The US newspaper The New York Times has published a detailed article about mercenaries in Ukraine – the Foreign Legion under the Ukrainian Armed Forces (AFU). The publication claims that some foreign servicemen joined the legion without military experience, while some just wanted “to profit from the war”.
The New York Times cites the stories of foreign soldiers who came to take part in combat operations on the Ukrainian side. To prepare the material, the newspaper analysed over 100 pages of documents of volunteer groups and interviewed more than 30 volunteers, fighters, fundraisers, donors, as well as US and Ukrainian officials.
According to the publication, one of the foreign legion troops, James Vasquez, lied about his military experience. He posted videos of battlefields on the net and indicated the exact location of his unit at least once.

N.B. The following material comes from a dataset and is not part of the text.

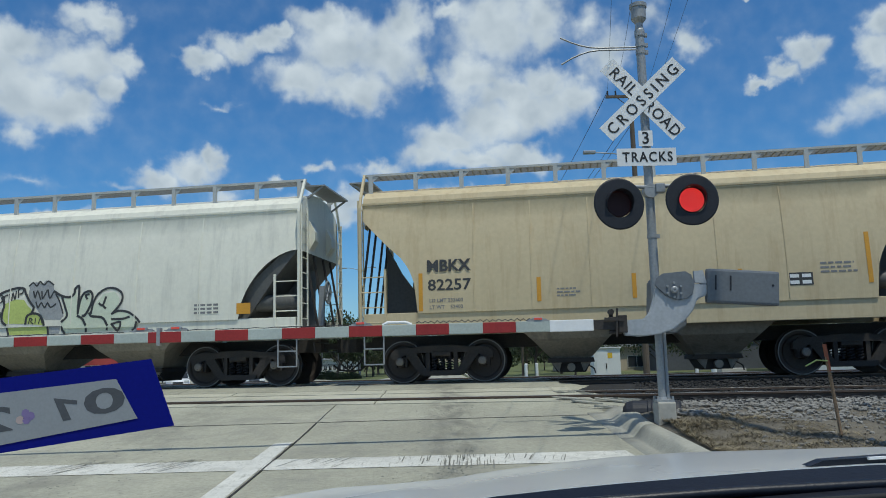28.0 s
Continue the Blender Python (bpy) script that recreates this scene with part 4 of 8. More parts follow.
    rnd = random.Random(4)
    for a, b, wave in ((-0.30, 1.0, 0.016), (-2.9, -1.1, 0.006), (-5.6, -3.6, 0.005), (-8.6, -5.9, 0.006)):
        bm, x, pts = bmn(), a, []
        while x < b:
            pts.append(Vector((x, y0 - 0.085, 1.603 + wave + wave * (1 if len(pts) % 2 else -1) * rnd.uniform(0.5, 1) - 0.0006 * (1.7 - x) ** 2)))
            x += 0.035 if wave > 0.01 else 0.11
        pipe(bm, pts, 0.009, 5)
        part("lamp_wire", bm, M["black"], root, "thin black wire lying along the arm")


build_gate()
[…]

The newspaper cited the story of Matthew Nance, who demanded the dismissal of two employees after accusing one of them of having links to Russia without evidence. The other military officer, according to the paper, wanted to smuggle fighters from Pakistan and Iran with forged passports to fight for Ukraine. Whether he succeeded in doing so was not reported.
Former Army Private First Class John McIntyre was expelled from the Foreign Legion for defecting to Russia and recently appeared on state-run Russian television. The report said he was representing Russia’s military intelligence service.
The NYT notes that there are foreign military personnel operating on the Ukrainian front who would not be allowed anywhere near the battlefield in a US-led war, given unrestricted access to weapons and military equipment. Additionally, according to the publication, the International Legion of the Ukrainian Armed Forces has around 1,500 members instead of the claimed 20,000.